:: Written exercise ::
Print, word for word, every line from the beginning of the listing up to and including the line with "return np.clip(np.minimum(np.minimum(x - x0, x1". Pictures are to be excluded.

## START

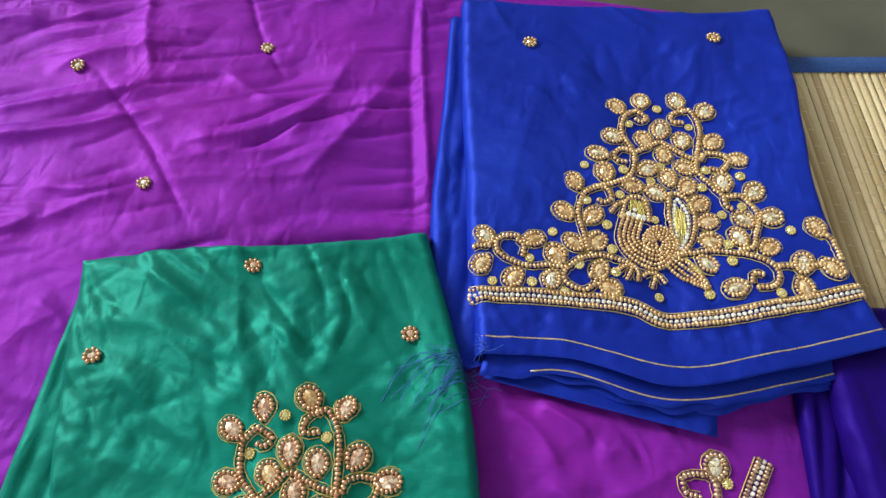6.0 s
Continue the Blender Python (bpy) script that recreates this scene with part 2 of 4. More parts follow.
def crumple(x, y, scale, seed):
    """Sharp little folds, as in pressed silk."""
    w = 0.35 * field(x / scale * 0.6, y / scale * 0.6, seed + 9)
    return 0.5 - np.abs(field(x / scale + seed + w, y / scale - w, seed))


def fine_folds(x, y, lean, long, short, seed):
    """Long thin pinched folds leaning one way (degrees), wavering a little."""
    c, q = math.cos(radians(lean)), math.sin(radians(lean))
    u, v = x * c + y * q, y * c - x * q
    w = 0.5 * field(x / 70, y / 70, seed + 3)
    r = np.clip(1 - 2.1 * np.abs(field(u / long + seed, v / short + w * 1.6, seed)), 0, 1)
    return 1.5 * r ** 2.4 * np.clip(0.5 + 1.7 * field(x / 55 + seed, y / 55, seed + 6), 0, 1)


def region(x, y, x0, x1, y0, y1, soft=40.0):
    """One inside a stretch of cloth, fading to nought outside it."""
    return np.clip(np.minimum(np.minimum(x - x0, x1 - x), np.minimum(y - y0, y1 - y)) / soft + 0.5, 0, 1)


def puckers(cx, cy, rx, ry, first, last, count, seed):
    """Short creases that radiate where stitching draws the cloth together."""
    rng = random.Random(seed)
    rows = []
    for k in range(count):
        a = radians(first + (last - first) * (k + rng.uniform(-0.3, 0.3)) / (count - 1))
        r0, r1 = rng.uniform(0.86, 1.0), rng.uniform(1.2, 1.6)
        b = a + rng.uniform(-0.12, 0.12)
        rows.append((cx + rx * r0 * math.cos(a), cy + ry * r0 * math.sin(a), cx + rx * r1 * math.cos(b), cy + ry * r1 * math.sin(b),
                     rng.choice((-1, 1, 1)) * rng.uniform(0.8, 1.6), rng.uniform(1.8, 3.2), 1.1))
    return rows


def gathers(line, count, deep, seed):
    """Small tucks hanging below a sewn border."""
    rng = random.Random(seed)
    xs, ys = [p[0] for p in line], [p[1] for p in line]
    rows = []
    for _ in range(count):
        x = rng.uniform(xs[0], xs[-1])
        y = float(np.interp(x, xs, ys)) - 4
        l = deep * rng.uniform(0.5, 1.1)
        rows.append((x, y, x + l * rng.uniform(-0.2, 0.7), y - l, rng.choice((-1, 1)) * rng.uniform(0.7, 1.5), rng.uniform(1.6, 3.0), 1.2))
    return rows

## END

:: Response to this exercise ::
6.0 s
Continue the Blender Python (bpy) script that recreates this scene with part 2 of 4. More parts follow.
def crumple(x, y, scale, seed):
    """Sharp little folds, as in pressed silk."""
    w = 0.35 * field(x / scale * 0.6, y / scale * 0.6, seed + 9)
    return 0.5 - np.abs(field(x / scale + seed + w, y / scale - w, seed))


def fine_folds(x, y, lean, long, short, seed):
    """Long thin pinched folds leaning one way (degrees), wavering a little."""
    c, q = math.cos(radians(lean)), math.sin(radians(lean))
    u, v = x * c + y * q, y * c - x * q
    w = 0.5 * field(x / 70, y / 70, seed + 3)
    r = np.clip(1 - 2.1 * np.abs(field(u / long + seed, v / short + w * 1.6, seed)), 0, 1)
    return 1.5 * r ** 2.4 * np.clip(0.5 + 1.7 * field(x / 55 + seed, y / 55, seed + 6), 0, 1)


def region(x, y, x0, x1, y0, y1, soft=40.0):
    """One inside a stretch of cloth, fading to nought outside it."""
    return np.clip(np.minimum(np.minimum(x - x0, x1 - x), np.minimum(y - y0, y1 - y)) / soft + 0.5, 0, 1)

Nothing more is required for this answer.